[WHAT NEEDS TO BE DONE]: Retype the data that follows line by line, exactly, and leave its pictures out.

--

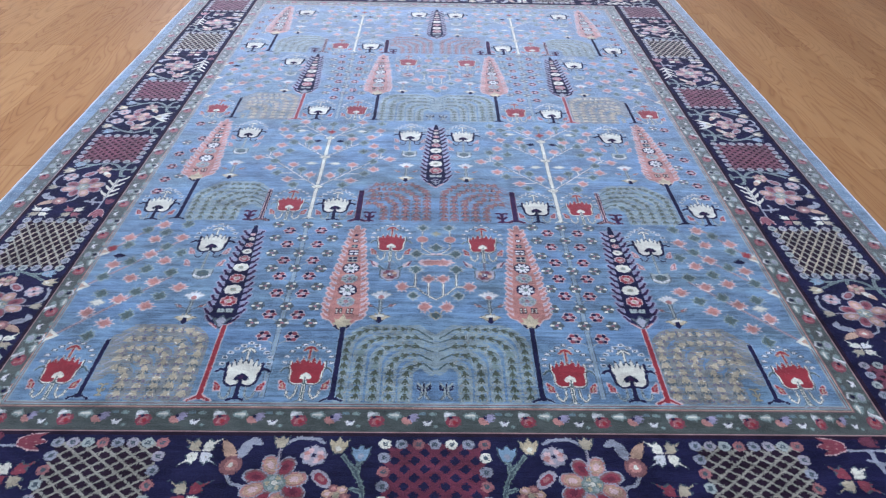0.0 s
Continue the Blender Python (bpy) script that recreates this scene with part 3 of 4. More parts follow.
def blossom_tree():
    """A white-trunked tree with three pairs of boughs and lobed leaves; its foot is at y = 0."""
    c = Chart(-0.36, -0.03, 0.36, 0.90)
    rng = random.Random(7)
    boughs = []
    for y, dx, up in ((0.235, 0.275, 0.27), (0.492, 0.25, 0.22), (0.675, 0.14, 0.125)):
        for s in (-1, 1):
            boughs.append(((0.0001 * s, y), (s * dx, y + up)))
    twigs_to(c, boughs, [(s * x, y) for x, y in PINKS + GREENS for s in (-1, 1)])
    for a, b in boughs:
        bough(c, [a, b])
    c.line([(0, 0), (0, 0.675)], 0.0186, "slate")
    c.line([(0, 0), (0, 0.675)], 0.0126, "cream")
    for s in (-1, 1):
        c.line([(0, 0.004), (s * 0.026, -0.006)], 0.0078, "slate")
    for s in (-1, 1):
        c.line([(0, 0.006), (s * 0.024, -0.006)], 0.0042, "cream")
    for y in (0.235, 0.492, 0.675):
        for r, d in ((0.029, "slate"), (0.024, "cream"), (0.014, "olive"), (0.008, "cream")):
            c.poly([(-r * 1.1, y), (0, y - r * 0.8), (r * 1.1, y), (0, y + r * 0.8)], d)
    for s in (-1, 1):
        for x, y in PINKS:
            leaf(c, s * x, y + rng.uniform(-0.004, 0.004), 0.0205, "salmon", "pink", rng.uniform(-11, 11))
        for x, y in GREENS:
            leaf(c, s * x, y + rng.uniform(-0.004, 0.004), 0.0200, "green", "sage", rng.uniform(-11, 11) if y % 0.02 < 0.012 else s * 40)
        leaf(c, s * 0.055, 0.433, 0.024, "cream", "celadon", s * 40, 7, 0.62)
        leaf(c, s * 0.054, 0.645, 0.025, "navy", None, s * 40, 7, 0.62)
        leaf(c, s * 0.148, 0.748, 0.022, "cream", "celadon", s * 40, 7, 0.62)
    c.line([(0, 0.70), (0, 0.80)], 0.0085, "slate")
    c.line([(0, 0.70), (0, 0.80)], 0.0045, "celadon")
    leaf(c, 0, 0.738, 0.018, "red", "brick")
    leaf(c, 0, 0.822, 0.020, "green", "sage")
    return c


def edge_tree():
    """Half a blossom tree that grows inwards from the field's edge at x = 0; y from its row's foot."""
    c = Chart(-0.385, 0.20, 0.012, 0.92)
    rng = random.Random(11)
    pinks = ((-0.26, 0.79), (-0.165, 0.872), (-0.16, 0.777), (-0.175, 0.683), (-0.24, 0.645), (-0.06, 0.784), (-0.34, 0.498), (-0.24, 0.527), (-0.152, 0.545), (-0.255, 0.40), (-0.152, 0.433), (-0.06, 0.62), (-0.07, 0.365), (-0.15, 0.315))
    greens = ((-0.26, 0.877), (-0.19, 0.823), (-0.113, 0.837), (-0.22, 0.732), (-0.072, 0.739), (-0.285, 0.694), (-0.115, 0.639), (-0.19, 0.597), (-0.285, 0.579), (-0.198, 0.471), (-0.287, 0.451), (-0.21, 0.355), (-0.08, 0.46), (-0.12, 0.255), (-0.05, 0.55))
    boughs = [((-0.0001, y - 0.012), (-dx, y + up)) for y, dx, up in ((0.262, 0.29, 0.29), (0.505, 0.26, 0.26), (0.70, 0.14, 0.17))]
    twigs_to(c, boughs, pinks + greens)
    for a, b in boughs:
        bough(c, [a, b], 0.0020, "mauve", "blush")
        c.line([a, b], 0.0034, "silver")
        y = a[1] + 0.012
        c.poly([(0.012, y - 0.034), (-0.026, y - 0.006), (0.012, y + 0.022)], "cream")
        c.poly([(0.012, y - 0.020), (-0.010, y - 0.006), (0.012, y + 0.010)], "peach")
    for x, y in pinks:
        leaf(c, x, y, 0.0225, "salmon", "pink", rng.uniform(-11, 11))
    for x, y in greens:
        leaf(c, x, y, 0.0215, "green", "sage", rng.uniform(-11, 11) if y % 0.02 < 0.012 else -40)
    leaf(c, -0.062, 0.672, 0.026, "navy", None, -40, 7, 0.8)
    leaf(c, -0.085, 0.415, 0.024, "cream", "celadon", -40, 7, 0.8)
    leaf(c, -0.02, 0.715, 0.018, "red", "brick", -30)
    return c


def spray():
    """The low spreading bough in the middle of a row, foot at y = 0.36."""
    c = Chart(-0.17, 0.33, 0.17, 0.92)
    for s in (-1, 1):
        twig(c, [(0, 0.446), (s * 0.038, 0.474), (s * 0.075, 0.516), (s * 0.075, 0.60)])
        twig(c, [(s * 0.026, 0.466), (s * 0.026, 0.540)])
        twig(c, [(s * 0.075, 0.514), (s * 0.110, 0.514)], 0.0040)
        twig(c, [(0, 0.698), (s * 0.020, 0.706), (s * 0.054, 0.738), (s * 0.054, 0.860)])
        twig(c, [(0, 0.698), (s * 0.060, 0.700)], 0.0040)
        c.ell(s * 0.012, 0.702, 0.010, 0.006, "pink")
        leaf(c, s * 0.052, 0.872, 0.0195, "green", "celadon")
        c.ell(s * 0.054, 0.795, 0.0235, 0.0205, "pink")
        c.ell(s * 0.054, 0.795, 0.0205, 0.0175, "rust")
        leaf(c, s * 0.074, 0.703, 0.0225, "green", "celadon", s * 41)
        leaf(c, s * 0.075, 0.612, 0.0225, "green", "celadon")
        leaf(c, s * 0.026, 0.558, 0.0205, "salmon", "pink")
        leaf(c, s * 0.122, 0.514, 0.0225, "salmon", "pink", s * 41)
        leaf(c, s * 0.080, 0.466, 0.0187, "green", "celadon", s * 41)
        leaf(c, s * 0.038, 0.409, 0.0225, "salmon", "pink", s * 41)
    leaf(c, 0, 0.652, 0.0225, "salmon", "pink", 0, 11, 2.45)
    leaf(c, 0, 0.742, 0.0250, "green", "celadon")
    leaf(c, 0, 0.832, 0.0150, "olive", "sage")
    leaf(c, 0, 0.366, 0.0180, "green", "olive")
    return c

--

[EXERCISE OUTPUT]:
0.0 s
Continue the Blender Python (bpy) script that recreates this scene with part 3 of 4. More parts follow.
def blossom_tree():
    """A white-trunked tree with three pairs of boughs and lobed leaves; its foot is at y = 0."""
    c = Chart(-0.36, -0.03, 0.36, 0.90)
    rng = random.Random(7)
    boughs = []
    for y, dx, up in ((0.235, 0.275, 0.27), (0.492, 0.25, 0.22), (0.675, 0.14, 0.125)):
        for s in (-1, 1):
            boughs.append(((0.0001 * s, y), (s * dx, y + up)))
    twigs_to(c, boughs, [(s * x, y) for x, y in PINKS + GREENS for s in (-1, 1)])
    for a, b in boughs:
        bough(c, [a, b])
    c.line([(0, 0), (0, 0.675)], 0.0186, "slate")
    c.line([(0, 0), (0, 0.675)], 0.0126, "cream")
    for s in (-1, 1):
        c.line([(0, 0.004), (s * 0.026, -0.006)], 0.0078, "slate")
    for s in (-1, 1):
        c.line([(0, 0.006), (s * 0.024, -0.006)], 0.0042, "cream")
    for y in (0.235, 0.492, 0.675):
        for r, d in ((0.029, "slate"), (0.024, "cream"), (0.014, "olive"), (0.008, "cream")):
            c.poly([(-r * 1.1, y), (0, y - r * 0.8), (r * 1.1, y), (0, y + r * 0.8)], d)
    for s in (-1, 1):
        for x, y in PINKS:
            leaf(c, s * x, y + rng.uniform(-0.004, 0.004), 0.0205, "salmon", "pink", rng.uniform(-11, 11))
        for x, y in GREENS:
            leaf(c, s * x, y + rng.uniform(-0.004, 0.004), 0.0200, "green", "sage", rng.uniform(-11, 11) if y % 0.02 < 0.012 else s * 40)
        leaf(c, s * 0.055, 0.433, 0.024, "cream", "celadon", s * 40, 7, 0.62)
        leaf(c, s * 0.054, 0.645, 0.025, "navy", None, s * 40, 7, 0.62)
        leaf(c, s * 0.148, 0.748, 0.022, "cream", "celadon", s * 40, 7, 0.62)
    c.line([(0, 0.70), (0, 0.80)], 0.0085, "slate")
    c.line([(0, 0.70), (0, 0.80)], 0.0045, "celadon")
    leaf(c, 0, 0.738, 0.018, "red", "brick")
    leaf(c, 0, 0.822, 0.020, "green", "sage")
    return c


def edge_tree():
    """Half a blossom tree that grows inwards from the field's edge at x = 0; y from its row's foot."""
    c = Chart(-0.385, 0.20, 0.012, 0.92)
    rng = random.Random(11)
    pinks = ((-0.26, 0.79), (-0.165, 0.872), (-0.16, 0.777), (-0.175, 0.683), (-0.24, 0.645), (-0.06, 0.784), (-0.34, 0.498), (-0.24, 0.527), (-0.152, 0.545), (-0.255, 0.40), (-0.152, 0.433), (-0.06, 0.62), (-0.07, 0.365), (-0.15, 0.315))
    greens = ((-0.26, 0.877), (-0.19, 0.823), (-0.113, 0.837), (-0.22, 0.732), (-0.072, 0.739), (-0.285, 0.694), (-0.115, 0.639), (-0.19, 0.597), (-0.285, 0.579), (-0.198, 0.471), (-0.287, 0.451), (-0.21, 0.355), (-0.08, 0.46), (-0.12, 0.255), (-0.05, 0.55))
    boughs = [((-0.0001, y - 0.012), (-dx, y + up)) for y, dx, up in ((0.262, 0.29, 0.29), (0.505, 0.26, 0.26), (0.70, 0.14, 0.17))]
    twigs_to(c, boughs, pinks + greens)
    for a, b in boughs:
        bough(c, [a, b], 0.0020, "mauve", "blush")
        c.line([a, b], 0.0034, "silver")
        y = a[1] + 0.012
        c.poly([(0.012, y - 0.034), (-0.026, y - 0.006), (0.012, y + 0.022)], "cream")
        c.poly([(0.012, y - 0.020), (-0.010, y - 0.006), (0.012, y + 0.010)], "peach")
    for x, y in pinks:
        leaf(c, x, y, 0.0225, "salmon", "pink", rng.uniform(-11, 11))
    for x, y in greens:
        leaf(c, x, y, 0.0215, "green", "sage", rng.uniform(-11, 11) if y % 0.02 < 0.012 else -40)
    leaf(c, -0.062, 0.672, 0.026, "navy", None, -40, 7, 0.8)
    leaf(c, -0.085, 0.415, 0.024, "cream", "celadon", -40, 7, 0.8)
    leaf(c, -0.02, 0.715, 0.018, "red", "brick", -30)
    return c


def spray():
    """The low spreading bough in the middle of a row, foot at y = 0.36."""
    c = Chart(-0.17, 0.33, 0.17, 0.92)
    for s in (-1, 1):
        twig(c, [(0, 0.446), (s * 0.038, 0.474), (s * 0.075, 0.516), (s * 0.075, 0.60)])
        twig(c, [(s * 0.026, 0.466), (s * 0.026, 0.540)])
        twig(c, [(s * 0.075, 0.514), (s * 0.110, 0.514)], 0.0040)
        twig(c, [(0, 0.698), (s * 0.020, 0.706), (s * 0.054, 0.738), (s * 0.054, 0.860)])
        twig(c, [(0, 0.698), (s * 0.060, 0.700)], 0.0040)
        c.ell(s * 0.012, 0.702, 0.010, 0.006, "pink")
        leaf(c, s * 0.052, 0.872, 0.0195, "green", "celadon")
        c.ell(s * 0.054, 0.795, 0.0235, 0.0205, "pink")
        c.ell(s * 0.054, 0.795, 0.0205, 0.0175, "rust")
        leaf(c, s * 0.074, 0.703, 0.0225, "green", "celadon", s * 41)
        leaf(c, s * 0.075, 0.612, 0.0225, "green", "celadon")
        leaf(c, s * 0.026, 0.558, 0.0205, "salmon", "pink")
        leaf(c, s * 0.122, 0.514, 0.0225, "salmon", "pink", s * 41)
        leaf(c, s * 0.080, 0.466, 0.0187, "green", "celadon", s * 41)
        leaf(c, s * 0.038, 0.409, 0.0225, "salmon", "pink", s * 41)
    leaf(c, 0, 0.652, 0.0225, "salmon", "pink", 0, 11, 2.45)
    leaf(c, 0, 0.742, 0.0250, "green", "celadon")
    leaf(c, 0, 0.832, 0.0150, "olive", "sage")
    leaf(c, 0, 0.366, 0.0180, "green", "olive")
    return c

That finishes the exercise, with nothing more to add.